• WRITTEN REQUEST:
Take the data below and write out exactly the lines from the one with "finishes the script." through the one with "return bm.verts.new(((x + nx * d) * MM, y"; omit every other line.

• DATA ROWS:
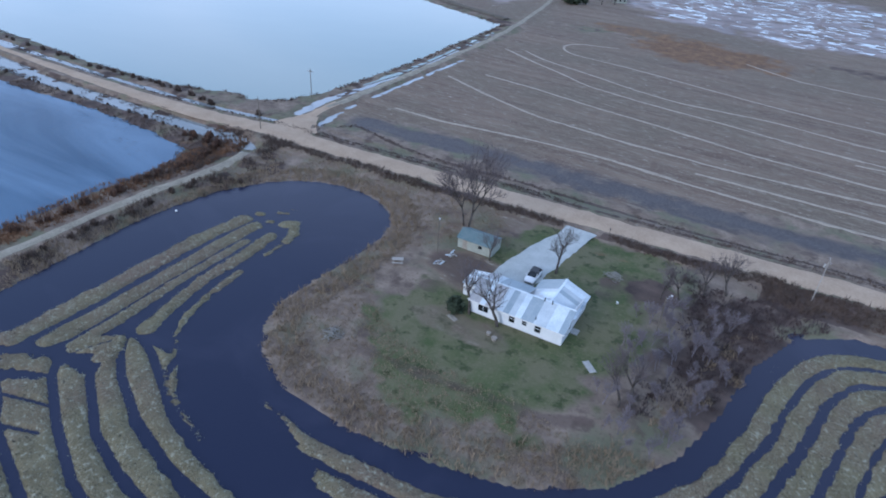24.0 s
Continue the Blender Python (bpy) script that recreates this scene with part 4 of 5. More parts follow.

...

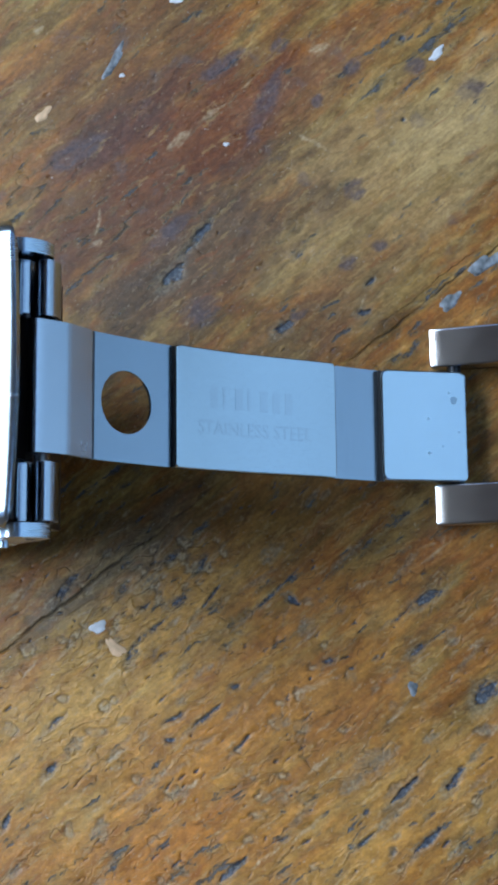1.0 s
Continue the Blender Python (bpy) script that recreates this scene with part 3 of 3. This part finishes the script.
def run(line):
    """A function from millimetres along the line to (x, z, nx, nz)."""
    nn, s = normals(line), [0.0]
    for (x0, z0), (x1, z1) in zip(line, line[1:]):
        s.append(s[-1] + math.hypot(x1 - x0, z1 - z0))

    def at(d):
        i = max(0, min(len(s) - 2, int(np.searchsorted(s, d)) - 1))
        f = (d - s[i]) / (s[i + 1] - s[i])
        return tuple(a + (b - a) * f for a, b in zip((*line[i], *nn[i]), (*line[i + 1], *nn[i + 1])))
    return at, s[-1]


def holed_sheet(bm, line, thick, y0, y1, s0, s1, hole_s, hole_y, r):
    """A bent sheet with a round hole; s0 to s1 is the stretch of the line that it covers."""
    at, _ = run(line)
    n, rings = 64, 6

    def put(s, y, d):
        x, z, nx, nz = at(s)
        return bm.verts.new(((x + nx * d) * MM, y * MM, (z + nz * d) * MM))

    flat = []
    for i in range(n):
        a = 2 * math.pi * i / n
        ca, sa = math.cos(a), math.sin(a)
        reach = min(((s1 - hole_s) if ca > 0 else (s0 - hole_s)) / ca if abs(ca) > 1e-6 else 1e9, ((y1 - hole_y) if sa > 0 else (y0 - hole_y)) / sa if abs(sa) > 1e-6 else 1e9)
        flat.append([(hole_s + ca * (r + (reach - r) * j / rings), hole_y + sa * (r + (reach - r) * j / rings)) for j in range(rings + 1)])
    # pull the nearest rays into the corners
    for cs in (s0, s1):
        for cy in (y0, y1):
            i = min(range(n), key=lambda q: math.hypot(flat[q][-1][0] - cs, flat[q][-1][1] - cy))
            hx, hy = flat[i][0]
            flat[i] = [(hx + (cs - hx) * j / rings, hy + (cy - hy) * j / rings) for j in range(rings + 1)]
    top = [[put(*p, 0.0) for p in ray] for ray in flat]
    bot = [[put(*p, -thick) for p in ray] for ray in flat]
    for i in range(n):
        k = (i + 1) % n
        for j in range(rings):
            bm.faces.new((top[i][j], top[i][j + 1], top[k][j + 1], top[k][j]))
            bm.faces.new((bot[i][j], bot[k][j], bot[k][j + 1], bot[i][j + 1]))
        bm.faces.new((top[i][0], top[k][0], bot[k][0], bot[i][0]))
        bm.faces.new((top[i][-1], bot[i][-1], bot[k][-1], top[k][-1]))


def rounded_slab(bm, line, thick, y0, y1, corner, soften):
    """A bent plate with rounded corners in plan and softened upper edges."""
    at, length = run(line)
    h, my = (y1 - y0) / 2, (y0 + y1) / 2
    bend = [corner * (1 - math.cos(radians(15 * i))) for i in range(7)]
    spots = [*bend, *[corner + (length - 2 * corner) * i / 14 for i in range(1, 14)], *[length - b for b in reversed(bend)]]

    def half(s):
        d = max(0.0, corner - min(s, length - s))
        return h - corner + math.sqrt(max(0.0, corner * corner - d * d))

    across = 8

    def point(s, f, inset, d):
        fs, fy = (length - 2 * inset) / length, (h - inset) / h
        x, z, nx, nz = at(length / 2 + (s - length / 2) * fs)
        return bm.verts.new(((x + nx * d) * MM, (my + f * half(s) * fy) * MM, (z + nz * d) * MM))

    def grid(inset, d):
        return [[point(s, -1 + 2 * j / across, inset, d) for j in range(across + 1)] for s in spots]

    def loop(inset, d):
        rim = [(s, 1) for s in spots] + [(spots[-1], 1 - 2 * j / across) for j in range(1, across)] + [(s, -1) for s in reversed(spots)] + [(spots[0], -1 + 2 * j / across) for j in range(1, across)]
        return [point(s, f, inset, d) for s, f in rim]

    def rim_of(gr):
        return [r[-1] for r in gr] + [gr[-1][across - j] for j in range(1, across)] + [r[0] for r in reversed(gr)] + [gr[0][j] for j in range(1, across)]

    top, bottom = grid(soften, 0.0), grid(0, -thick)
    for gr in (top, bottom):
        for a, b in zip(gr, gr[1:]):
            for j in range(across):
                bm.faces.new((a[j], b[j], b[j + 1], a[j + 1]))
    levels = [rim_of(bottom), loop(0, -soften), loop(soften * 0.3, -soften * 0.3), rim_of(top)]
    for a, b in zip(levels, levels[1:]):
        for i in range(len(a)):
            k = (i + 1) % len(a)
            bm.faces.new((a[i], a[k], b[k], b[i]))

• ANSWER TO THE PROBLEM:
Continue the Blender Python (bpy) script that recreates this scene with part 3 of 3. This part finishes the script.
def run(line):
    """A function from millimetres along the line to (x, z, nx, nz)."""
    nn, s = normals(line), [0.0]
    for (x0, z0), (x1, z1) in zip(line, line[1:]):
        s.append(s[-1] + math.hypot(x1 - x0, z1 - z0))

    def at(d):
        i = max(0, min(len(s) - 2, int(np.searchsorted(s, d)) - 1))
        f = (d - s[i]) / (s[i + 1] - s[i])
        return tuple(a + (b - a) * f for a, b in zip((*line[i], *nn[i]), (*line[i + 1], *nn[i + 1])))
    return at, s[-1]


def holed_sheet(bm, line, thick, y0, y1, s0, s1, hole_s, hole_y, r):
    """A bent sheet with a round hole; s0 to s1 is the stretch of the line that it covers."""
    at, _ = run(line)
    n, rings = 64, 6

    def put(s, y, d):
        x, z, nx, nz = at(s)
        return bm.verts.new(((x + nx * d) * MM, y * MM, (z + nz * d) * MM))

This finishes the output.